Sep. 5th, 2010

conuly: (Default)
Maybe too much fun, but what's the point otherwise?

Also, it's only in the past day or so I've realized that "captcha" is read capture.

Ugh.

Sep. 5th, 2010 10:04 pm
conuly: Picture of a sad orange (from Sinfest). Quote: "I... I'm tasty!" (orange)
So, here I am over at FRK, and there's an article up about seedless watermelons, which are "better" than the other variety because "seeds are a choking hazard".

This of course is right up there with "cut these [mini] marshmallows up before serving them to your child!" in terms of silliness, but that's neither here nor there right now.

No, no, what's at issue is the fact that at least two of the commenters there, rather than just laughing at the line, are convinced it's the seedless varieties that are dangerous... because they're "unnatural". And also because plants can't reproduce without seeds.

I don't even know where to start, so let's start with....

1. Seedless fruit isn't unnatural. Seedless fruit is either a natural mutation (like grapes), or the result of the natural process of hybridization (like watermelons).

1a. Hybridization is not some sort of scary sciencey term either. You eat hybrids all the time. All it is is combining two different varieties of a plant (via pollination, not chemicals, nuclear radiation, and goggles!) to get a specific set of traits. It's no more advanced than Mendel.

1b. When it comes to watermelon, you're crossing a variety with 44 chromosomes and one with 22 chromosomes to make one with 33 chromosomes. A mule, basically. And because it's sterile, it doesn't produce seeds.

1c. Sure, you might argue that this sort of selective breeding is "unnatural", but if you're going that route you should admit that everything you eat is "unnatural", unless you subsist entirely on what you forage or hunt. (Definitely possible, but I call that unlikely.) Why? Because everything you eat is the process of thousands of years of selective breeding! It's evolution, but it's not evolution as God decreed, it's the sort that humans, who like to play God at every opportunity, came up with.

1d. In fact, when we're talking about "natural" vs. "unnatural" types of fruit, I'll take my organic seedless watermelon any day over a seeded variety that was grown with all sorts of fertilizers and pesticides. Not only is one more "natural" than the other, but it's also less likely to be covered in poisons. (And this is why you should wash your melons before you cut them open, btw, because your knife can carry what's on the rind to the yummy flesh inside.)

2. There's a serious hypocrisy in fearing "unnatural" watermelon (without having any idea how it's made, mind you) and talking about it on a computer. Of course, when you come right down to it, if your criteria is "God made plants with seeds", and we're really going THAT far back in time, everything we do and have is unnatural. And unless you're arguing that the entire agricultural revolution is unnatural (a possible argument, though barring WWIII I don't think we'll ever go back to the days of small bands of hunter gatherers, so I don't really see the point in it) and scary and "wrong"....
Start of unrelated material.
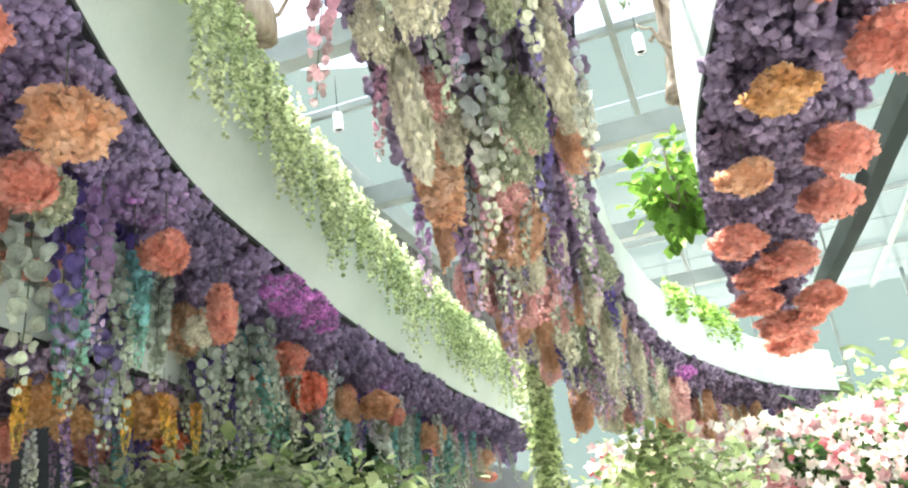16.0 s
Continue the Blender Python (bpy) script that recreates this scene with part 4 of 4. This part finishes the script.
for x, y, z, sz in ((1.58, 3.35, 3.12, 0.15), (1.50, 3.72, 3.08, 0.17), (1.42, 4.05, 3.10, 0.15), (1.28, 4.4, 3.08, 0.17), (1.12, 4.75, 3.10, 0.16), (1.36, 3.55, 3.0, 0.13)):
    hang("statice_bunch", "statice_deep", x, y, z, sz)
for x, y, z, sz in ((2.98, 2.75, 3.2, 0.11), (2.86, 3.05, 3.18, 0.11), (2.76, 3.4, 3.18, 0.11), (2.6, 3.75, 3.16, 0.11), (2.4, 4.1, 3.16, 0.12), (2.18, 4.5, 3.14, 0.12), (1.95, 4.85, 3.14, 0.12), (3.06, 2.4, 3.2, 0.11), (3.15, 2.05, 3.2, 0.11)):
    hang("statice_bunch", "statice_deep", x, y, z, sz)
# B's edge heads: sunlight painted as a brighter purple than the carpet
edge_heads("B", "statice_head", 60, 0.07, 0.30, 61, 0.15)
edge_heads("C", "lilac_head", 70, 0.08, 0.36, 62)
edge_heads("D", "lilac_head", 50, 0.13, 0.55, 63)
GOLD = ((-1.15, 9.55, 0.5), (-1.0, 9.7, 0.45), (-0.8, 11.0, 0.4), (-0.86, 10.8, 0.45), (-0.95, 10.5, 0.4), (-0.75, 10.6, 0.35))
fill("G", 16, 0.05, 0.95, SPIKES + [("hydrangea", "salmon", 0.12, 0.16), ("hydrangea", "amber", 0.12, 0.16), ("astilbe", "moss_green", 0.12, 0.18)], (2.2, 2.4), 19, 0.2, hz=2.65)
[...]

3. Then there's the "Plants are supposed to have seeds to reproduce!" argument. Sensible, thought out - and wrong. I mean, right in that we do want a little diversity in our edibles in order to prevent another potato famine (look at what happened to bananas!), but wrong in that it assumes the only way to get fruits and vegetables is through seeds.

You see, unlike us, many plants have the ability to reproduce asexually, via cutting or grafting or budding. Even plants with seeds, such as apples and cherries, aren't necessarily usually grown from seed. (Why? Because apples in particular aren't predictable. The seeds from your granny smith will NOT make little granny smith apple trees, and the odds are that what you get will be hard and inedible and tiny.)

On the one hand, if taken to extremes, this is a terrible thing because they might all be susceptible to the same type of blight... but on the other hand, this is a good thing because you get consistent results every time. You stick the eye of a potato in the ground, and you know exactly what you'll be digging up later.

Seedless watermelons, as it happens, DO grow from seeds. Seedless grapes? Not so much. Non-seedless grapes also aren't grown from seeds, though I'm sure they could be. (And this doesn't just apply to domesticated plants. When I asked about growing wild raspberry from seeds, the response was "I... don't know if you can do that", because raspberries don't usually spread that way.)

4. And let's just remember that the crux of this argument is "new things are scary, and what I perceive to be natural is safer". This is not only antithetical to the whole "Don't be scared!" idea of FRK that I don't even know why I'm the only person to respond to those comments, but it doesn't make any sense to me. But that's another issue in and of itself.